🥉 3rd Place at the IC3 Blockchain Camp Hackathon!!!
Our project focused on rethinking DAO governance from a UI/UX and governance perspective, combining insights from shareholder voting systems with cryptographic tools to create a healthier decision-making process.
We often assume that more transparency leads to better governance. But when every vote, wallet, and discussion is public forever, incentives change. People may follow whales, vote defensively, or stay silent altogether.
That led us to a simple question: Can DAOs learn from shareholder governance without sacrificing the openness that makes them valuable?
Our solution combined a privacy-preserving and publicly verifiable voting system (DRE-ip) with a governance-aware discussion forum, designed to improve both voter privacy and communication.
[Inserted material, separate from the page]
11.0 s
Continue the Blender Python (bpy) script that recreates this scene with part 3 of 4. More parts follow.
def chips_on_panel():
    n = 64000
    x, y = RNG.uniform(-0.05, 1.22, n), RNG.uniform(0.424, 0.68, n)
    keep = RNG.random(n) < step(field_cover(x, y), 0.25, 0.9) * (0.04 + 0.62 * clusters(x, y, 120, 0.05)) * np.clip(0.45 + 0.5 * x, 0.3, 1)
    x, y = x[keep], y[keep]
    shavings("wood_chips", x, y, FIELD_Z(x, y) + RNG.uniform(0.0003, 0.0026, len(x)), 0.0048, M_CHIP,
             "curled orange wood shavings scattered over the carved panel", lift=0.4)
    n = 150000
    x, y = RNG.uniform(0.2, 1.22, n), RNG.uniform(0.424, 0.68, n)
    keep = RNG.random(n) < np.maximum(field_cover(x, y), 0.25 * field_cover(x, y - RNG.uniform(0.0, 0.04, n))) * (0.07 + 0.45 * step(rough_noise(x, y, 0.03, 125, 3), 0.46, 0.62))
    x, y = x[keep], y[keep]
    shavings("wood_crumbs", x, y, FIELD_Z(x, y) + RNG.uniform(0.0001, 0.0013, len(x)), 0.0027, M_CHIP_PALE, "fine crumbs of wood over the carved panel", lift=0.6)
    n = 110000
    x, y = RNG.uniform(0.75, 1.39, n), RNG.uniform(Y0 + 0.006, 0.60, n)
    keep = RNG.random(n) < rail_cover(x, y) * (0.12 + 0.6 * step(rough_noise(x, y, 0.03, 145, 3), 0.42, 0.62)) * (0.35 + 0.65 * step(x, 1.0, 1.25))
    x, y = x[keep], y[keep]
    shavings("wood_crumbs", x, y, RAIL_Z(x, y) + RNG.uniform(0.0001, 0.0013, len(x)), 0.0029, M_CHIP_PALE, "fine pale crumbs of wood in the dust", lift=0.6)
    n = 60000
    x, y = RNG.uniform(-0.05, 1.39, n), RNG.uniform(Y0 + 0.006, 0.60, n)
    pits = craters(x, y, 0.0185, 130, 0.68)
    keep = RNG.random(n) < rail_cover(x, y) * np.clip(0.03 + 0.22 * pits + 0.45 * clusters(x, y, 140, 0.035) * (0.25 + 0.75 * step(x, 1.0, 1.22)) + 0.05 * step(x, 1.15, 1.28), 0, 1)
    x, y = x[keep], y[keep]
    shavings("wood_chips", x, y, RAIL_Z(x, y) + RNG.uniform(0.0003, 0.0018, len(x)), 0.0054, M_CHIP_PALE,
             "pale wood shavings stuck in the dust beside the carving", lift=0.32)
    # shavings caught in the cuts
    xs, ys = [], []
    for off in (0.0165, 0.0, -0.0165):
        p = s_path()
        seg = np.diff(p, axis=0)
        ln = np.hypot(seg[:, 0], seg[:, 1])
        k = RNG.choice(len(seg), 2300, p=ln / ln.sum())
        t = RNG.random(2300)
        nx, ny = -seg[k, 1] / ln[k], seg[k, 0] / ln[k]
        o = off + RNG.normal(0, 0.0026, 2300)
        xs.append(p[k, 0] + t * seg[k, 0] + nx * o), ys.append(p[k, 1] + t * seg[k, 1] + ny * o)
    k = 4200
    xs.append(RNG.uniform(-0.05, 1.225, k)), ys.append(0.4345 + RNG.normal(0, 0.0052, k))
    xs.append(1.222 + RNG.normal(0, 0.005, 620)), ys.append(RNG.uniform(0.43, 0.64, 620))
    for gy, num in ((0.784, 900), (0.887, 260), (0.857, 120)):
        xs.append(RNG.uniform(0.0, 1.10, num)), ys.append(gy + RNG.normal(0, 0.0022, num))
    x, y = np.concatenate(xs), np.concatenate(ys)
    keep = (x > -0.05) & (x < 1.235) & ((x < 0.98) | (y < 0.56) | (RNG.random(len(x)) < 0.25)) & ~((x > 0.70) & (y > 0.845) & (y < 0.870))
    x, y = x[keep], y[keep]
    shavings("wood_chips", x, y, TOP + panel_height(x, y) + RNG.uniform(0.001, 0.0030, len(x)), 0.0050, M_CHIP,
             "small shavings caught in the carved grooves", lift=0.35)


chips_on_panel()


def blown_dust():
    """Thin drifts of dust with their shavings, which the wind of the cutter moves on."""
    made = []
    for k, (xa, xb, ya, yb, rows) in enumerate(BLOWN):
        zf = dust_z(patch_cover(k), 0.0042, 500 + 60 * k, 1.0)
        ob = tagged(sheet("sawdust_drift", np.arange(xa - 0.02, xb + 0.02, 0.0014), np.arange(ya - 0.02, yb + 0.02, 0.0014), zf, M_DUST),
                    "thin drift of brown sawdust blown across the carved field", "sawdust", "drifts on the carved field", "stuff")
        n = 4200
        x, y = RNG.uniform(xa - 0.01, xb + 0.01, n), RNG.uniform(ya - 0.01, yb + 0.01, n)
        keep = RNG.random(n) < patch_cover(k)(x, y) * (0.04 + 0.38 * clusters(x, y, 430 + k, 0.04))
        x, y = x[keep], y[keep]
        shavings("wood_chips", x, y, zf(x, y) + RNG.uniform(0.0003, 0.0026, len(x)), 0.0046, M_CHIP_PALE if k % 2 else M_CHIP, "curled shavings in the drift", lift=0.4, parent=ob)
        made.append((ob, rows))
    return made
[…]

Personally, while I'm still learning cryptography, what fascinated me most was the human side of governance: incentives, communication, coordination, and the stories that shape collective decisions.
Huge thanks to my incredible teammates and
@initc3org for an unforgettable week of building, learning, and debating the future of decentralized governance.
3rd Place: Revamping Governance
The Revamping Governance team set out to rethink how DAOs and decentralized governance operate. Their first step was a deep dive into real-world corporate governance and shareholder voting.
Surprisingly, they discovered that traditional shareholder voting is more private than DAOs, thanks to how brokers aggregate votes. Furthermore, nearly all top US companies fail to facilitate shareholder-to-shareholder communication (i.e., they have no online forums).
With this in mind, the team sought to bring private voting to DAOs without sacrificing their inherent openness.
They implemented a variant of DRE-ip for weighted voting, enabling broker-like vote aggregation while allowing anyone to verify the count by summing the ballots. For communication, they built a Reddit-style forum that leverages governance token weights to signal which prominent members are worth listening to.